TV Soap
- The cover of the final issue
- Editor: Vesna Petropoulos
- Categories: Television, soap opera
- Frequency: Fortnightly (from 2000)
- Circulation: 149,000 (Dec 2019 – Dec 2020)
- Publisher: nextmedia
- Founder: Ben Mitchell
- First issue: September 1984
- Final issue: December 2020
- Country: Australia
- Based in: New South Wales
- Language: English
- Website: www.tvsoap.com.au
- OCLC: 899365890

= TV Soap =

Fortnightly soap opera magazine

TV Soap was a fortnightly magazine covering American, Australian and UK daytime and primetime soap operas, published in Australia. TV Soap was founded by Ben Mitchell and launched in September 1984, as a rival to TV Week. It was one of four magazines launched that year by Magazine Promotions. TV Soap followed a similar formula to Soap Opera Digest, which was published in the United States. After closing, TV Soap was relaunched in June 1989 and acquired by Horwitz Publications. With its circulation increasing, TV Soap proclaimed that it was "Australasia's No. 1 soap opera magazine" and several spin-offs were published, including Daytime TV. In 2000, Vesna Petropoulos was appointed editor and TV Soap went from being published monthly to fortnightly. For six years, the TV Soap Golden Boomerang Awards were held in California. nextmedia ceased publication of the magazine in 2020 and the last issue of TV Soap was published in December.

==History==
TV Soap was first published in September 1984, priced at $1.50. It was one of 28 new magazines launched in 1984, and one of four published by Magazine Promotions, owned by John Fairfax and Sons. Its founding editor was journalist and writer Ben Mitchell. TV Soap joined the television magazine market and was an immediate rival to TV Week, which had a circulation of 845,000. They were also joined by TV Star which launched in December 1984. All three magazines covered commercial television and soap opera stars, with TV Soap following a similar formula to US magazine Soap Opera Digest. During the six months to September 1985, TV Soap had a circulation of 66,658 copies.

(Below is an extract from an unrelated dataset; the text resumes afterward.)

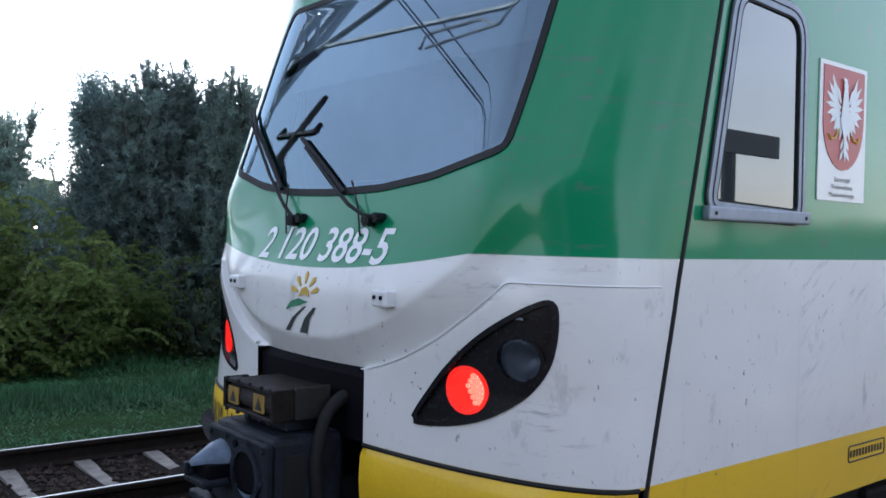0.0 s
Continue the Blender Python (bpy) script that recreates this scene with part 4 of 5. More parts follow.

By 1989, the magazine had closed, however, in June of that year, TV Soap was relaunched, having been purchased by Michael Mohi's publishing group. It was later acquired by Horwitz Publications. By 1992, TV Soap had a circulation of 85,082. TV Soap and TV Hits had a combined circulation of 190,000, while their rival TV Week posted a loss of 145,803. By 1993, TV Soap claimed to be "Australasia's No. 1 soap opera magazine". It now featured both Australian and US soap opera news, lift-out posters, and news pieces about actors from Hollywood. Dennis Pryor of The Age thought the layout was similar to the "hectic rapidity of image-shift you get in television commercials." TV Soaps circulation was 82,386 in the audit released in 1994. After feedback from readers, Horwitz launched a spin-off titled Daytime TV, which covered daytime soaps, gossip and celebrities. It was also edited by Mitchell.

In 1996, the magazine's circulation had risen to 85,751. That year saw Australian actress Melissa Bell, who appeared in Neighbours and E Street, write a column for the publication in which she discussed her personal life and fellow actors. The magazine also hosted the TV Soap Celebrity Cruise, which sailed from Sydney Harbour with actors including Bell, Emma Harrison and Rebekah Elmaloglou on board. In 1998, TV Soap rose in circulation to 96,786 sales a month. During the year, nextmedia launched a competing magazine titled Soap World. Pop television magazines suffered a decline in circulation by 2000 and TV Soap fell ten per cent to 93,000. TV Soap now mostly featured articles on US soaps The Bold and the Beautiful, Days of Our Lives, and The Young and the Restless, but it also covered Australian and UK soaps. David Knox of TV Tonight observed that The Bold & the Beautiful featured on every cover.

Vesna Petropoulos was appointed editor of TV Soap in 2000, while Horwitz was acquired by nextmedia. The magazine also went from being published monthly to fortnightly. Petropoulos co-created the TV Soap Golden Boomerang Awards, which were held at the Beverly Wilshire Hotel until 2006. The awards celebrated the best of daytime soap operas and were voted for by readers. Other spin-off magazines were created, including Soap News, New Zealand TV Update, and 25 Years of The Bold and The Beautiful. By the end of 2016, TV Soap reached 186,000 readers, an increase of 34.8%.

On 27 November 2020, reporters for Mediaweek and TV Tonight confirmed that the 7 December 2020 Collectors Edition issue of TV Soap was its last. Nextmedia stated: "After what has been an amazing journey, the difficult decision has been made to cease publishing TV Soap in December 2020. The team would like to thank its loyal fans and readers who have made producing this magazine a reality over the last 30 years." From December 2019 to December 2020, the last year of its publication, TV Soap posted a 7.2% increase in readership for a final total of 149,000.